The Early Years
Cockermouth Cricket Club was established in 1823 and since that time, it has only ever had one home, which is Sandair on the Gote Road.
Through the foundation years of the club, the ground was rented from the wealthy Senhouse family. This arrangement continued for many years, until the club could afford to buy the ground from the Senhouse family.
The layout of the ground through the early years was different to the modern day ground. For instance, the pavilion was located on the Gote Road side of the ground. The pavilion however, were very basic and simple, but provided a solid base for the fledgling club.
Eventually, the pavilion was built on the far side of the ground in the location where it can be found today. Cars were parked on the Gote Road side of the ground and players walked across the field to the pavilion.
1900 - 1950
The new pavilion had tea rooms, two changing rooms and toilet facilities, which were located to the rear of the pavilion. It would be almost the 1980's before any more structural alterations would be made to the pavilion at Sandair.
After the club's formative years and the rise in popularity in the game of cricket though the Victorian period, some strong and prominent figures were needed to guide the club in the right direction. This guidance came from the likes of
About a third of the way through the 1900's, the James family and the Denham family became deeply involved with the club. These family names were synonymous with the club through these times and the memorials to their work can be seen above the bar in the modern pavilion. They are also represented as Life Members of the club.
In order to be successful, a club needs people involved in it with a variety of different strengths in a variety of areas. From 1955 onwards, Cockermouth Cricket Club has had a collection of such people providing sustained service to the club. These names have been synonymous with the club throughout this period.
Raymond Glover Leyton Denham is today the Club President and Groundsman, despite being in his early seventies.
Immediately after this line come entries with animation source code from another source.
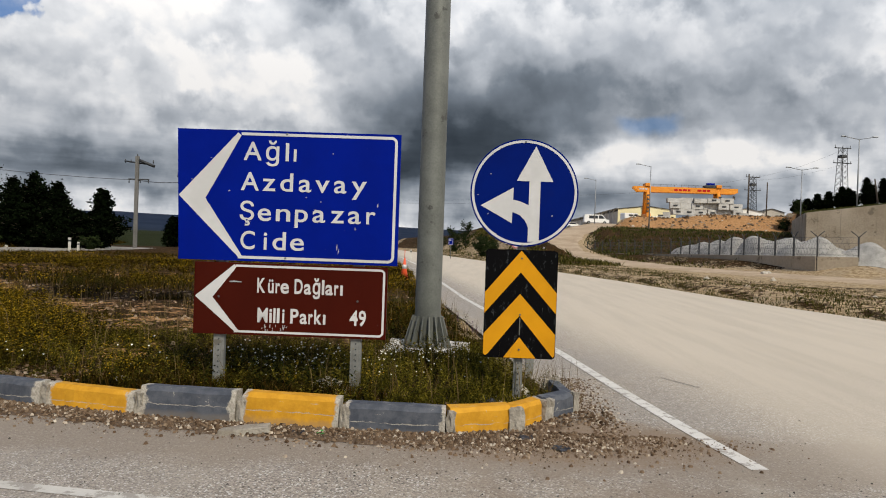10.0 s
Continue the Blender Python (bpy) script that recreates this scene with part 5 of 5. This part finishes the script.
for i, (x, y, h, w, lab) in enumerate(((-0.6, 75, 2.0, 1.1, "dense dark green roadside bush"), (0.2, 76.5, 1.6, 0.9, "dense dark green roadside bush"), (-4.2, 102, 3.2, 1.6, "dark bush on the bank of the road"), (-2.6, 106, 3.6, 1.3, "dark bush on the bank of the road"), (-6.5, 100, 2.0, 1.6, "dark bush on the bank of the road"),
                                      (51.2, 128, 2.4, 1.6, "green bush above the retaining wall"), (52.6, 126, 2.0, 1.5, "green bush above the retaining wall"), (-30.2, 57.0, 0.9, 0.9, "low dark bush by the side road"), (-36.0, 54.0, 0.7, 0.9, "low dark bush by the side road"),
                                      (-66, 105, 2.2, 1.6, "small far bush in the field"), (-78, 112, 2.4, 1.8, "small far bush in the field"), (-60, 110, 2.6, 1.2, "small far bush in the field"), (-72, 108, 1.6, 1.4, "small far bush in the field"))):
    leafy(x, y, h, w, 120 + i, M_BUSH, lab, 0.06, per=9, size=0.11, name="bush", category="bush", group="bushes")


def make_farmhouse():
    t = thing("farmhouse", pose(-120, 103, ground_height(-120, 103) - 0.6, 0, 0, 30), "distant low house with a red tiled roof", "house")
    part("wall", box(0, 9, 0, 6, -0.3, 1.7), M_WHITEWALL, t)
    b = bmesh.new()
    v = [b.verts.new(p) for p in ((-0.4, -0.4, 1.7), (9.4, -0.4, 1.7), (9.4, 3, 3.4), (-0.4, 3, 3.4), (-0.4, 6.4, 1.7), (9.4, 6.4, 1.7))]
    b.faces.new((v[0], v[1], v[2], v[3]))
    b.faces.new((v[3], v[2], v[5], v[4]))
    b.faces.new((v[0], v[3], v[4]))
    b.faces.new((v[1], v[5], v[2]))
    part("roof", b, M_BRICKHOUSE, t)


make_farmhouse()


# ---- meadow ----
def on_island(x, y):
    return y > lerp(x, KERB) + 0.20 and x < lerp(y, LEFT_EDGE) - 0.85 and x > side_road_x(y) + 3.6 and not (y < 11.7 and x > -0.62)


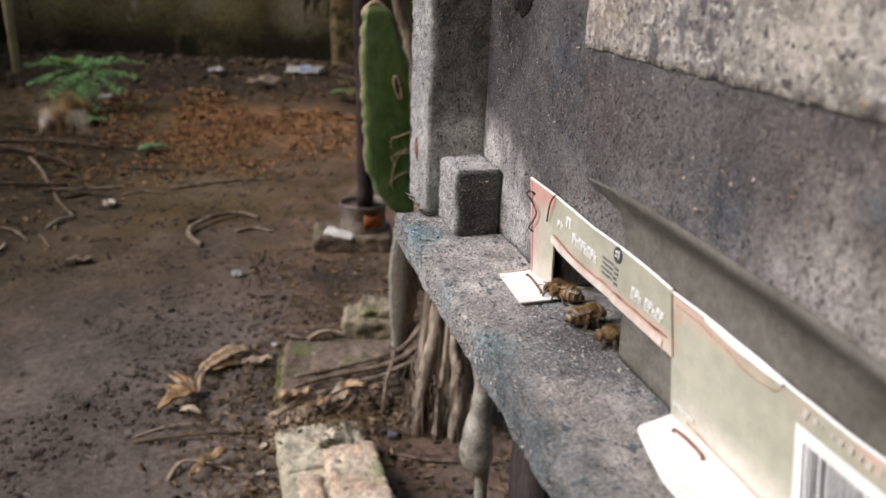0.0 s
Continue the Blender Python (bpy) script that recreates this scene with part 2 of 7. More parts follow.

The Denham family's association with the club stretches back over one hundred years.
Raymond Denham (also known as 'Jimmy' or 'J.D') played for the club first eleven as a seamer and hard-hitting lower order batsman. He later went on to captain the second eleven in the 1970's and 1980's before retiring as a player in around 1985.
Since then his work on the Sandair ground has been fantastic. Without his efforts, the club's wickets would not be anywhere near as good as they are today and nor would the Sandair ground be as aesthetically pleasing. Working on the ground is almost a year-round commitment and J.D. gives many hours to this role fixing machinery and preparing and repairing the facilities.
Raymond Denham was voted as a Life Member of the club in.
Maurice Andrews' long association with the club began back in the 1940's and carried on right up to his passing in 2005.
As a player, Maurice was described as a seamer with an arm like a 'rocket', who could reach the stumps at either end from any point on the ground. He bobbed between first and second eleven's during his career and recorded the remarkable figures of 1 over 0 maidens 18 runs and 3 wickets from one second eleven fixture at Edenhall!
It was after his playing days that Maurice (Mobs) would really come to the fore at the club. He single-handedly raised thousands and thousands of pounds for the club in a whole variety of different ways, including raffles, patrons and the world famous 'pie and pea fixtures', which Mobs loved dearly! He was voted as a Life Member of the club in.
Maurice's sad passing in 2005 was a great loss to his many friends at Cockermouth Cricket Club.
The 1950's saw the emergence of one of the club's longest-serving cricketers, Ken White.
Ken scored over 20,000 first eleven runs and took approximately 1,000 wickets in a remarkable first eleven career that started as a fifteen year-old and spanned the 1950's, 60's, 70's, 80's, 90's and new millennium.
Ken captained the first eleven for 14 years winning several Cumberland Senior League Championships and Burton Cups. He also captained the club to it's only ever Meageen Cup (now Cumbria County Cup) in 1966.
George Todhunter is another person who's lifelong involvement with the club has seen him involved in many positive projects, which, without George's guidance could not have taken place.
George played his cricket primarily as a first eleven batsman. When he scored runs, it was usually quickly and stylishly, one particular innings at Kirkby Stephen stands out, when he scored 72 off around 40 balls.
George has been involved in all of the pavilion alterations since the creation of a bar area in the 1970's / 80's, through to extension work and building of showers in the 90's and onto the most recent developments of patio areas in 2007.
Without George's expert knowledge and planning ability, these alterations would not have been possible. For his undoubted services to the club, George was elected as a Life Member in 2007.